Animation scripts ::
---+---
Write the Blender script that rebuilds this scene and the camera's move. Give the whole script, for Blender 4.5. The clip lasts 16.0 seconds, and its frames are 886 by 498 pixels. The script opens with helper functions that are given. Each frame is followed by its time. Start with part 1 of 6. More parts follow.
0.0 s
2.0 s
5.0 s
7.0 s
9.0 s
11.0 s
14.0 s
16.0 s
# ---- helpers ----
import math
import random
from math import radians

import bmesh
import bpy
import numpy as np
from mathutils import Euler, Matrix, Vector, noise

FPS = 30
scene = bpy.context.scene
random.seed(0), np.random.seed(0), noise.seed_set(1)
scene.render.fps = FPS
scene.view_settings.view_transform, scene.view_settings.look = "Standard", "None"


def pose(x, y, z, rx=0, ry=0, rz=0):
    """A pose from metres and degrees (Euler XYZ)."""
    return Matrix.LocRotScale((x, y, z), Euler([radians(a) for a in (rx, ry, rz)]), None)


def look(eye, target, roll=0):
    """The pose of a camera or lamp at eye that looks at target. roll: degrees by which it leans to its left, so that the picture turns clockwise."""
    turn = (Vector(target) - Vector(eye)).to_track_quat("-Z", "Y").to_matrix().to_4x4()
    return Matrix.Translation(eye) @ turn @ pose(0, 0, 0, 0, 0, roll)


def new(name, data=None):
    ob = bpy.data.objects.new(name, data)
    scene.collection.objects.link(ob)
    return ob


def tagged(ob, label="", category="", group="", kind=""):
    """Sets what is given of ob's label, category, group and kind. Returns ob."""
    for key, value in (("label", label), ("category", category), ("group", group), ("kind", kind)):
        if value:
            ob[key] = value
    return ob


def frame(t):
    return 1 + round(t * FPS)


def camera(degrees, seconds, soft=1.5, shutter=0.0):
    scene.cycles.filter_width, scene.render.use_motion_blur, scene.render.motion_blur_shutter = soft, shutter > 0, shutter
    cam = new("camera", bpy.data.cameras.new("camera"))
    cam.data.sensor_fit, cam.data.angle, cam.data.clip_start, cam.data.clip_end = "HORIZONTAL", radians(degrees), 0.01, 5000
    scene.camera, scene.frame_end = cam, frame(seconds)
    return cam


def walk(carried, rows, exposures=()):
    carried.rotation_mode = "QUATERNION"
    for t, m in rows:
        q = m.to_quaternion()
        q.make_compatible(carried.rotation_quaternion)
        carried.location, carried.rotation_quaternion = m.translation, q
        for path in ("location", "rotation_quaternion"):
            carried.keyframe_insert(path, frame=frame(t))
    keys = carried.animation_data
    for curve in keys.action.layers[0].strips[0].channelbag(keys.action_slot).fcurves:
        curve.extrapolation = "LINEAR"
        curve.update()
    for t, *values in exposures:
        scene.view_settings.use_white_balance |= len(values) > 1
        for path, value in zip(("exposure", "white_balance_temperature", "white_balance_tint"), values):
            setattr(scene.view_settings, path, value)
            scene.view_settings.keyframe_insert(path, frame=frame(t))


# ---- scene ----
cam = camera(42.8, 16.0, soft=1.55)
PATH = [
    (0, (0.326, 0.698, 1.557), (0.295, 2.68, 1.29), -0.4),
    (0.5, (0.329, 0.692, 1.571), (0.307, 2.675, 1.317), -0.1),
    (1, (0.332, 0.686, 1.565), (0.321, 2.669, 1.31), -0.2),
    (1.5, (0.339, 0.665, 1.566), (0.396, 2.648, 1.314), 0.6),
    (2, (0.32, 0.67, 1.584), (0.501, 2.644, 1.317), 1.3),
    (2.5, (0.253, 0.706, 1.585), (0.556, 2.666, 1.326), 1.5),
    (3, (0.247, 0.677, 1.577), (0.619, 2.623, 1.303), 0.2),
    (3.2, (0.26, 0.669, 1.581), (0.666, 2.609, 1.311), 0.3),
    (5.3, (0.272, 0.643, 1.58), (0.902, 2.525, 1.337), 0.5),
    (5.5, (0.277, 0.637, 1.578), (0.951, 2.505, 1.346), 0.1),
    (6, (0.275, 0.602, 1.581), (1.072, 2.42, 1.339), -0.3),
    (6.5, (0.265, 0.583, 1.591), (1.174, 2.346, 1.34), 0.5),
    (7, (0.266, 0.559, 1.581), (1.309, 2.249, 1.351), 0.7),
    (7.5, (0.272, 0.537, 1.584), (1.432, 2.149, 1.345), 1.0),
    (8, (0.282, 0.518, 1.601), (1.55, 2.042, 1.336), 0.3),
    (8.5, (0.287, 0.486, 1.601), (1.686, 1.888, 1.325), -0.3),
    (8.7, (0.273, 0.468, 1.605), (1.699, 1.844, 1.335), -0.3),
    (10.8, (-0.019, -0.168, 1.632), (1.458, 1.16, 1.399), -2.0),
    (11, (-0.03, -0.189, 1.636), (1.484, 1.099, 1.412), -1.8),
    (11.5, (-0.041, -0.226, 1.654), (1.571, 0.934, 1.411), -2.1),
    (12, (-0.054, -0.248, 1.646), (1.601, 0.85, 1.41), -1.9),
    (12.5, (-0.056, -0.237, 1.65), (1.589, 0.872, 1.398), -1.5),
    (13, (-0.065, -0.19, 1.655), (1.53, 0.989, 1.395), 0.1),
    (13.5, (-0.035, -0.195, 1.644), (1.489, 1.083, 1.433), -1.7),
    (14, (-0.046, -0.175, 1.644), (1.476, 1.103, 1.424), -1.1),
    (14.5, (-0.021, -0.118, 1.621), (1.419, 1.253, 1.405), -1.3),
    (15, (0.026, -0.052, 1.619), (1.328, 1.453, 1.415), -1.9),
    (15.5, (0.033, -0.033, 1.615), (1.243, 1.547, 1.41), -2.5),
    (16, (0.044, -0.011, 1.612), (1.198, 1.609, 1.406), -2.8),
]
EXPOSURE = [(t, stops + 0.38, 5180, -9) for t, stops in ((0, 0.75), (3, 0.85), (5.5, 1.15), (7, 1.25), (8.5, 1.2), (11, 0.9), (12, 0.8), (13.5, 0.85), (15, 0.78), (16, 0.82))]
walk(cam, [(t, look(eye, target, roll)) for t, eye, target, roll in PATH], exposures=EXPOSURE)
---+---
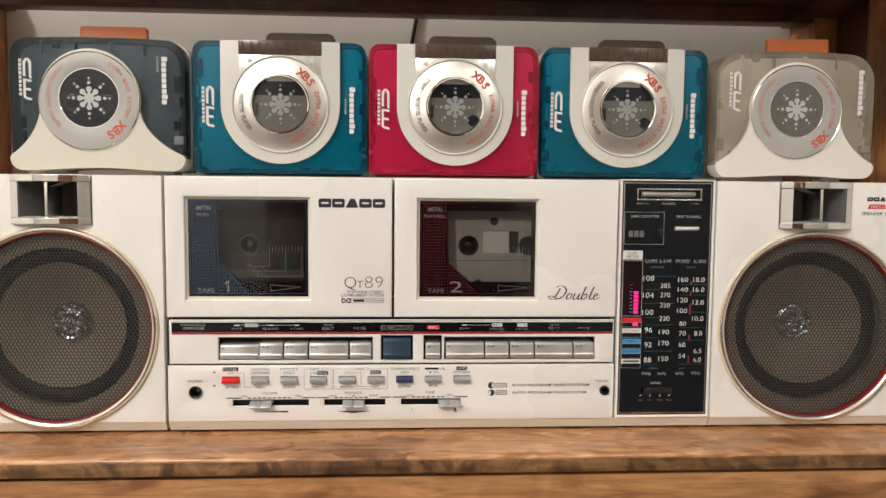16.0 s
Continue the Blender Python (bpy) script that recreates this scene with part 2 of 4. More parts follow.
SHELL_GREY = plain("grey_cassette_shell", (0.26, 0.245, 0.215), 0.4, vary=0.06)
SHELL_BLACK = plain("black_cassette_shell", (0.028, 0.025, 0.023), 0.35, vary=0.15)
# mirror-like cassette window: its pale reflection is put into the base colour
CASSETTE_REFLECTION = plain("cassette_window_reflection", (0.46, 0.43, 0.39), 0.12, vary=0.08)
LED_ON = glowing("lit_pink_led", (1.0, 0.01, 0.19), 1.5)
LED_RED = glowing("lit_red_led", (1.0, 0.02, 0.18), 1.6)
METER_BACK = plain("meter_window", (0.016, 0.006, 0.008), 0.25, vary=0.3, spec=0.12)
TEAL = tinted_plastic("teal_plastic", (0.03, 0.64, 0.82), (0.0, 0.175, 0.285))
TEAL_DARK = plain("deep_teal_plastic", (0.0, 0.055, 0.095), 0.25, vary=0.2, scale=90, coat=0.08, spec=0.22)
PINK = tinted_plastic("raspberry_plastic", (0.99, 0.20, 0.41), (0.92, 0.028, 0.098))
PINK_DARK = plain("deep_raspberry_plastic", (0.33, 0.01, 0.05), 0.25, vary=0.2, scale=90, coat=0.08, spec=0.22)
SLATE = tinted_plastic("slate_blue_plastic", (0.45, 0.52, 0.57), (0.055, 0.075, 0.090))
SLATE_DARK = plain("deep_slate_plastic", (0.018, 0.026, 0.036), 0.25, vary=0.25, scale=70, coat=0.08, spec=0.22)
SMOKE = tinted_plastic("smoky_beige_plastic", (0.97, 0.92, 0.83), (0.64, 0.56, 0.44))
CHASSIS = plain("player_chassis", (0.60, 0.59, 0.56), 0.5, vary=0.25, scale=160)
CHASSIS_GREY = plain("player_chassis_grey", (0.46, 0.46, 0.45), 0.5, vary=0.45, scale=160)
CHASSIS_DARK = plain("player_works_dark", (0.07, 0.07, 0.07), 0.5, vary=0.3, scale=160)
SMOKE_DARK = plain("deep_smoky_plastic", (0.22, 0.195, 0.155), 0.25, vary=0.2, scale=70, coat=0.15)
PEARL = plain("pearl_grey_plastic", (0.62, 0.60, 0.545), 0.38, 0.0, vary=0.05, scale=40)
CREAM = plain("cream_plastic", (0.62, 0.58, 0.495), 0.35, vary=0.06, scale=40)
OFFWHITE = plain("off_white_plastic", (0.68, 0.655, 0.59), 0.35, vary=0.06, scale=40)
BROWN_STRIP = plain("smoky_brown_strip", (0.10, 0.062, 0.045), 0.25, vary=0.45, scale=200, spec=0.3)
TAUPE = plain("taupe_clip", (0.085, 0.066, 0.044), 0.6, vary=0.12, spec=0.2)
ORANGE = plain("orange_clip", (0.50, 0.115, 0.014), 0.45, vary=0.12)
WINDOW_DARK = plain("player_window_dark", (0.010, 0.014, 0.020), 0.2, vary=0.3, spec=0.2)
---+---
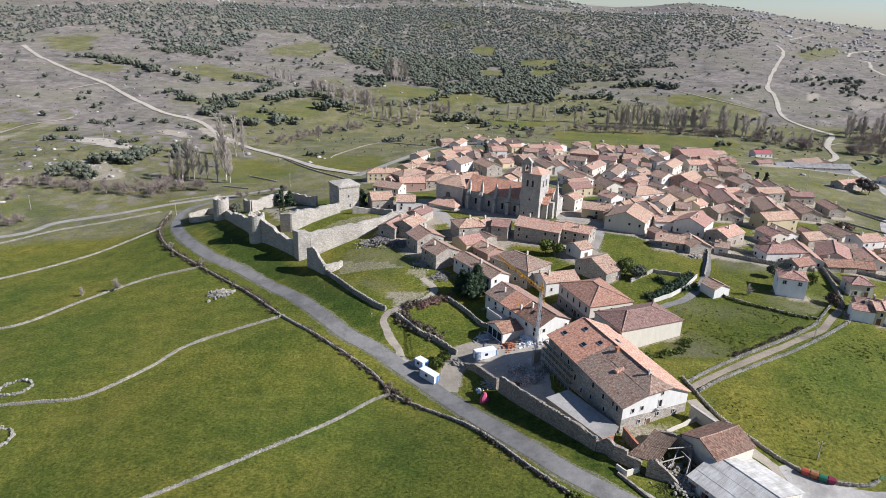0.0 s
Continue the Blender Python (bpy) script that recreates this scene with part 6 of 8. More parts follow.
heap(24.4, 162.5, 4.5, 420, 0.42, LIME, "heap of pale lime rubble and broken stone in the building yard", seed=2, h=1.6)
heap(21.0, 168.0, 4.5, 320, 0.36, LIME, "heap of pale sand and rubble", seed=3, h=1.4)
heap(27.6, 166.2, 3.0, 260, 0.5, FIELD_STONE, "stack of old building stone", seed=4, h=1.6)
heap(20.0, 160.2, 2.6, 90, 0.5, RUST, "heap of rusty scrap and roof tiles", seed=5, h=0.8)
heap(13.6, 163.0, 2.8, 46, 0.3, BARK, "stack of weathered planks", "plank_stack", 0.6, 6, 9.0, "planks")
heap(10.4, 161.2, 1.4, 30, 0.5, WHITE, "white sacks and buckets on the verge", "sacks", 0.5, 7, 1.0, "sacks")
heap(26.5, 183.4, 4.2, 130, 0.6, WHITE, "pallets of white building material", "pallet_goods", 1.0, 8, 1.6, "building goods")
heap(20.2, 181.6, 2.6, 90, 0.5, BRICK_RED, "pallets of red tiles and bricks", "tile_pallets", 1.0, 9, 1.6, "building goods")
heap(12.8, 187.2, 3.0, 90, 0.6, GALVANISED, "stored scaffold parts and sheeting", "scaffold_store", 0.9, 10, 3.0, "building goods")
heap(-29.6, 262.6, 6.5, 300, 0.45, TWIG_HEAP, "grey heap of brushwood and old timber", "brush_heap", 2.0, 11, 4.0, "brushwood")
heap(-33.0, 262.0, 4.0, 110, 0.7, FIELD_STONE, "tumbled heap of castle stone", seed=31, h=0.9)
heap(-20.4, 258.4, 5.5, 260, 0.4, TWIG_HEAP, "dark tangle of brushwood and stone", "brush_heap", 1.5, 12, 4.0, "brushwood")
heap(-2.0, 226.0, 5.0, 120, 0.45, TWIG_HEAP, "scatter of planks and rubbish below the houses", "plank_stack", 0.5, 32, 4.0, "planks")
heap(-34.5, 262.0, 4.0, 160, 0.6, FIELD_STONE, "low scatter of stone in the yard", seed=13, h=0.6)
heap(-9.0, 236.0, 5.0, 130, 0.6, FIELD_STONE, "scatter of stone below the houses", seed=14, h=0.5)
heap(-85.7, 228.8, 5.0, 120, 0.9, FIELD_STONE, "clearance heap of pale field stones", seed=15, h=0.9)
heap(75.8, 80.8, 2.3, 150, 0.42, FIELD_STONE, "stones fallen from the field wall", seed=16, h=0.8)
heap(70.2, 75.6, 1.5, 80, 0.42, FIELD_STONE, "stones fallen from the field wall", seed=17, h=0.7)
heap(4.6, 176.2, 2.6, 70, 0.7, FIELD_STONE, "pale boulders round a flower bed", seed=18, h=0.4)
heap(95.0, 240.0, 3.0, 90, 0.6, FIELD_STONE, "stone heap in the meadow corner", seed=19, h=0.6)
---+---
Problem description :: Exactly those lines that run from the line with "ob[key] = value" through the line with "q.make_compatible(carried.rotation_quaternion)" are to be reproduced; both end lines belong to the range.

Problem solution ::
            ob[key] = value
    return ob


def frame(t):
    return 1 + round(t * FPS)


def camera(degrees, seconds, soft=1.5, shutter=0.0):
    scene.cycles.filter_width, scene.render.use_motion_blur, scene.render.motion_blur_shutter = soft, shutter > 0, shutter
    cam = new("camera", bpy.data.cameras.new("camera"))
    cam.data.sensor_fit, cam.data.angle, cam.data.clip_start, cam.data.clip_end = "HORIZONTAL", radians(degrees), 0.01, 5000
    scene.camera, scene.frame_end = cam, frame(seconds)
    return cam


def walk(carried, rows, exposures=()):
    carried.rotation_mode = "QUATERNION"
    for t, m in rows:
        q = m.to_quaternion()
        q.make_compatible(carried.rotation_quaternion)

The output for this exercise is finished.